▸ **TASK TO COMPLETE**
Only the lines holding the string "exposures" are needed. Copy each one.

▸ **INFORMATION SHOWN**
+++++

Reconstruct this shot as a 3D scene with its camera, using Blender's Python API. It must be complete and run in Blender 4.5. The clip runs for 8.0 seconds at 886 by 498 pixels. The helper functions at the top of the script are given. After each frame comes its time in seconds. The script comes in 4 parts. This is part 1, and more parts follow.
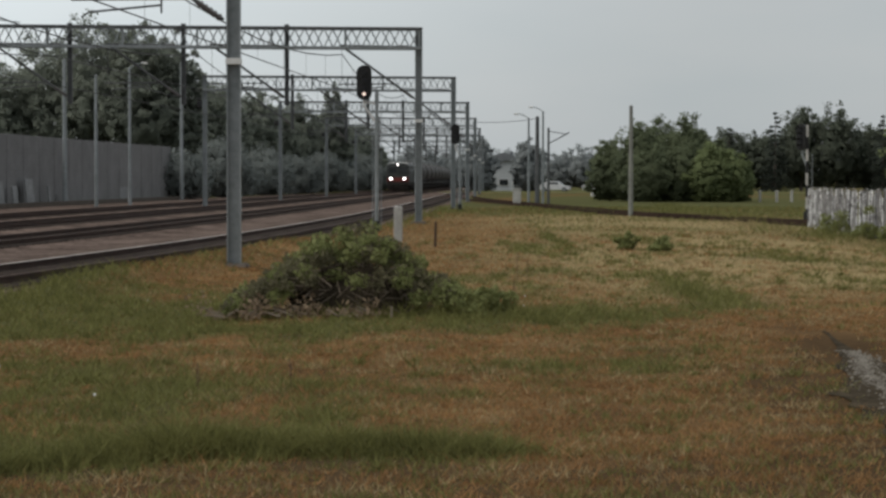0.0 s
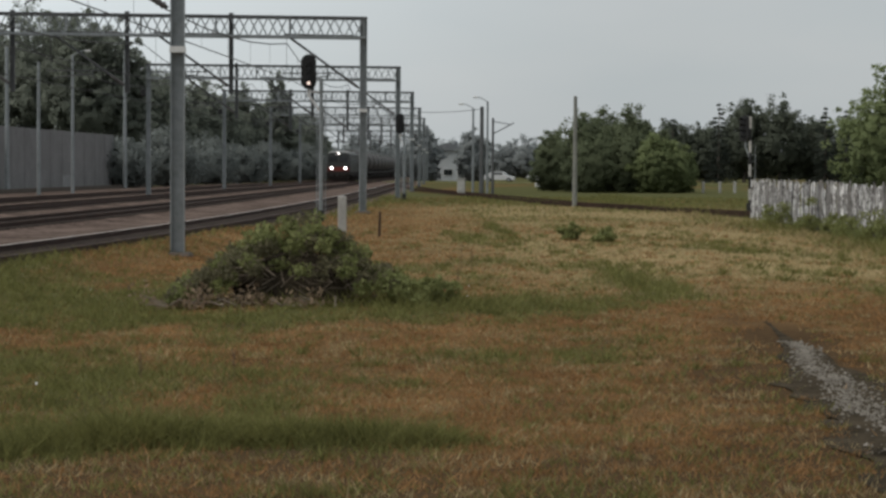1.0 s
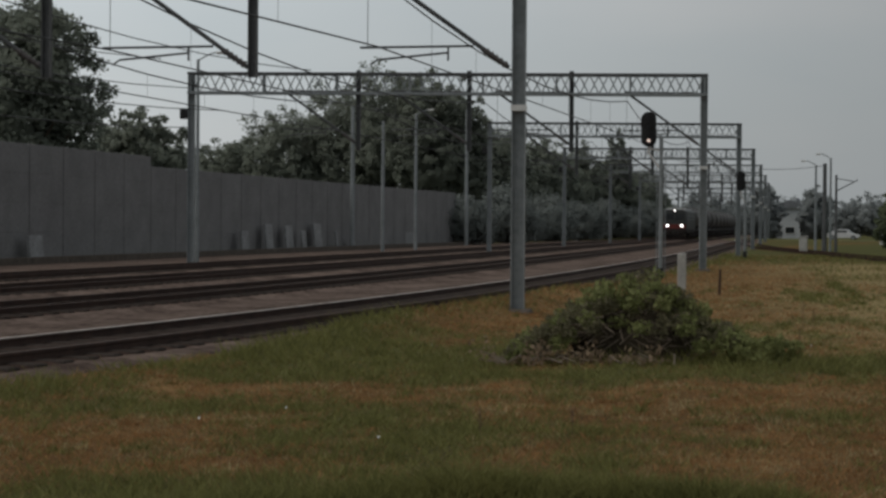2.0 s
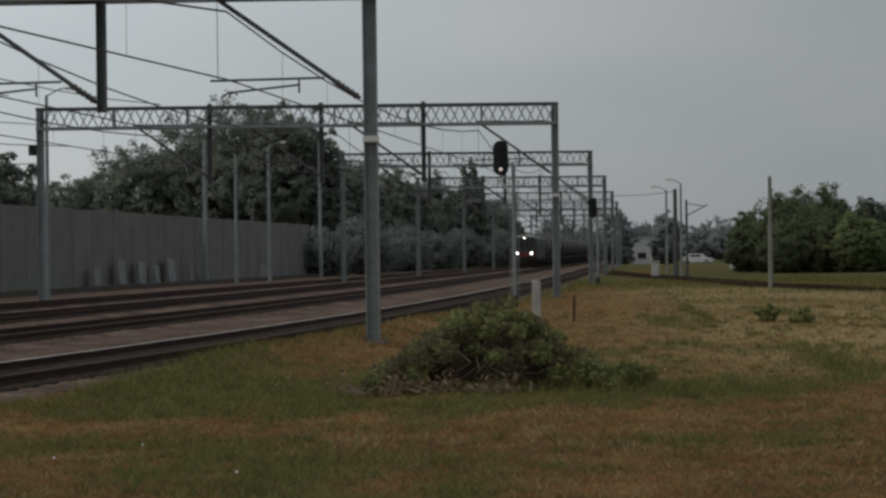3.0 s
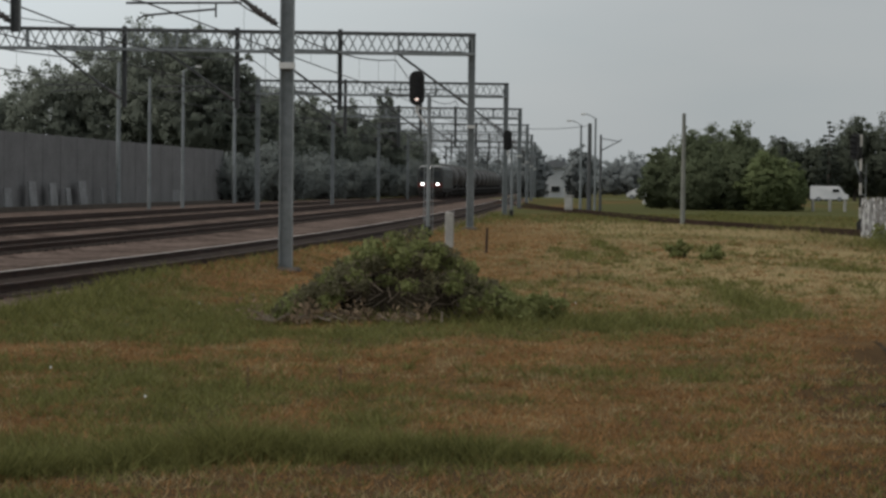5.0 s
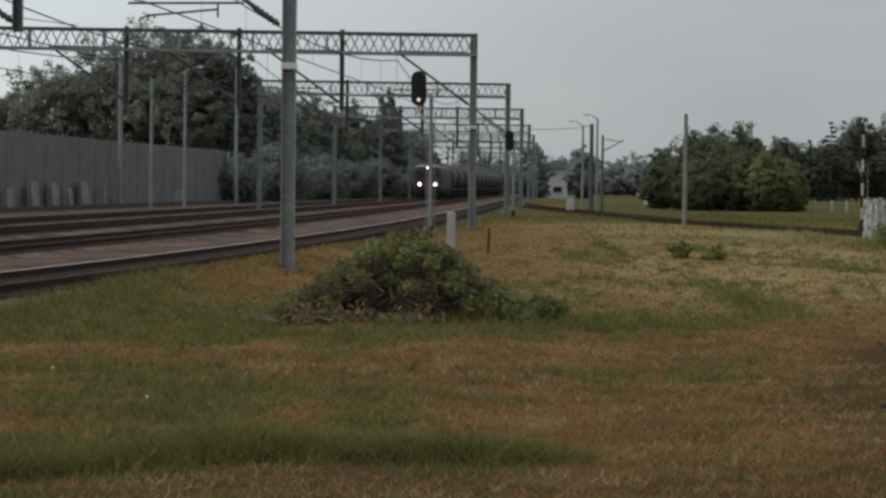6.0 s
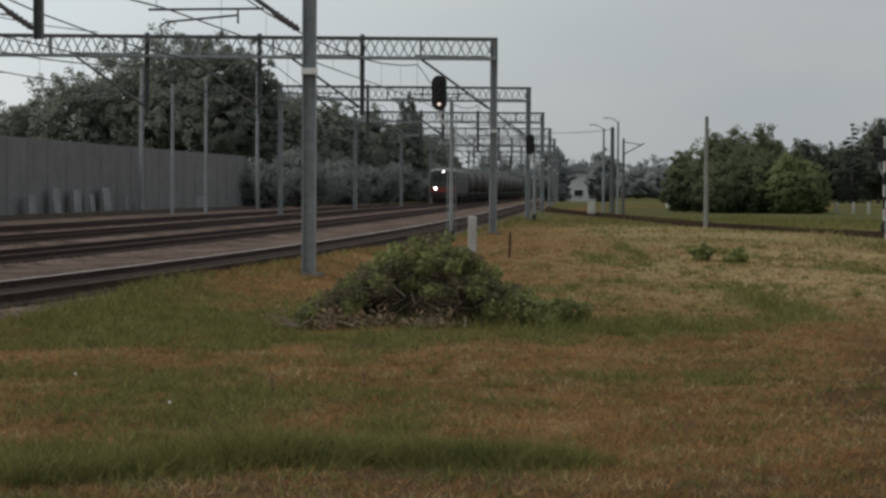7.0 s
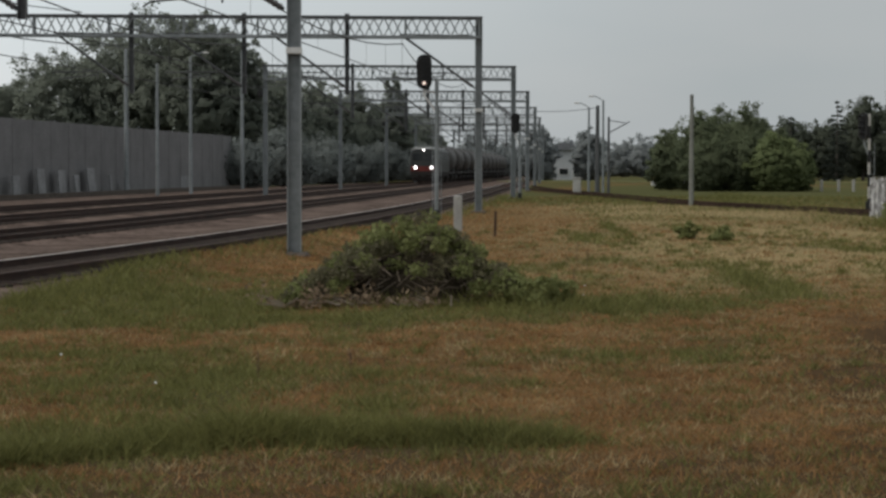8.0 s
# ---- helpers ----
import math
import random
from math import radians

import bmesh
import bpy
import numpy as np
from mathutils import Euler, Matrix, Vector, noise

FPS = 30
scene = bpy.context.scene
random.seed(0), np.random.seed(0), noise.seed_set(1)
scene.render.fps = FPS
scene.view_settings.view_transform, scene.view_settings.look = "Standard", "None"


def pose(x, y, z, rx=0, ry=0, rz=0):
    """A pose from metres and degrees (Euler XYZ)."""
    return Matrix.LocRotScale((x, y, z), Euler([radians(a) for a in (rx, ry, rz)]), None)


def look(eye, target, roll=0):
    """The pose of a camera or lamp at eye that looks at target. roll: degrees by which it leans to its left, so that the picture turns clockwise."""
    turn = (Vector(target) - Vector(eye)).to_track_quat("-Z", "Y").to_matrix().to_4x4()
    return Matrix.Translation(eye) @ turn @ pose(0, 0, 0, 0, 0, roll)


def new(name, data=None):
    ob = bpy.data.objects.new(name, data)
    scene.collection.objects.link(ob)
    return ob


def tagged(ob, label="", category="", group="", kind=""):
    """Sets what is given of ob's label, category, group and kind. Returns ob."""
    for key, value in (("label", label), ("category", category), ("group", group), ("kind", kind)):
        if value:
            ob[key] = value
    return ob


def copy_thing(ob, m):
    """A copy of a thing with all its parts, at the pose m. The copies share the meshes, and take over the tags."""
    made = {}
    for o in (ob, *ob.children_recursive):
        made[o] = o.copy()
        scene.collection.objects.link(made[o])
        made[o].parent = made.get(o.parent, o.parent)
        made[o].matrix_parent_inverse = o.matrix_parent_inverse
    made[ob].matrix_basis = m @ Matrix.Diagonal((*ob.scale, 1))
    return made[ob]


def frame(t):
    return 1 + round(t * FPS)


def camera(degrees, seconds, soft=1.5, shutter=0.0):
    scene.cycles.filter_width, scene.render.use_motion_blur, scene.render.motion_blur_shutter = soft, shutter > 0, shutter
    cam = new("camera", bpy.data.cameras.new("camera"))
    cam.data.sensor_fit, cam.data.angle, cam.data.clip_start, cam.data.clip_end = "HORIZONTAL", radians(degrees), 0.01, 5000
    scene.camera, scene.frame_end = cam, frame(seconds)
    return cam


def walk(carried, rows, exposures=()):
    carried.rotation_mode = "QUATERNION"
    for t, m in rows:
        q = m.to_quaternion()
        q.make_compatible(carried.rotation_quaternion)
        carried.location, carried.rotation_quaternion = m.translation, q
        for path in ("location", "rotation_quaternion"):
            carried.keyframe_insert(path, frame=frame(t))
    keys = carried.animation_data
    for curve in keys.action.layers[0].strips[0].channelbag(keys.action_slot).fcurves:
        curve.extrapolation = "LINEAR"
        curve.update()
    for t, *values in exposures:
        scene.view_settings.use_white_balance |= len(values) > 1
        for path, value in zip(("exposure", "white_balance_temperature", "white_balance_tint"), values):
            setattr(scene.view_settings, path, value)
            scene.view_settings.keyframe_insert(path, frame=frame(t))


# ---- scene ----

+++++

▸ **ANSWER BELOW**
def walk(carried, rows, exposures=()):
    for t, *values in exposures:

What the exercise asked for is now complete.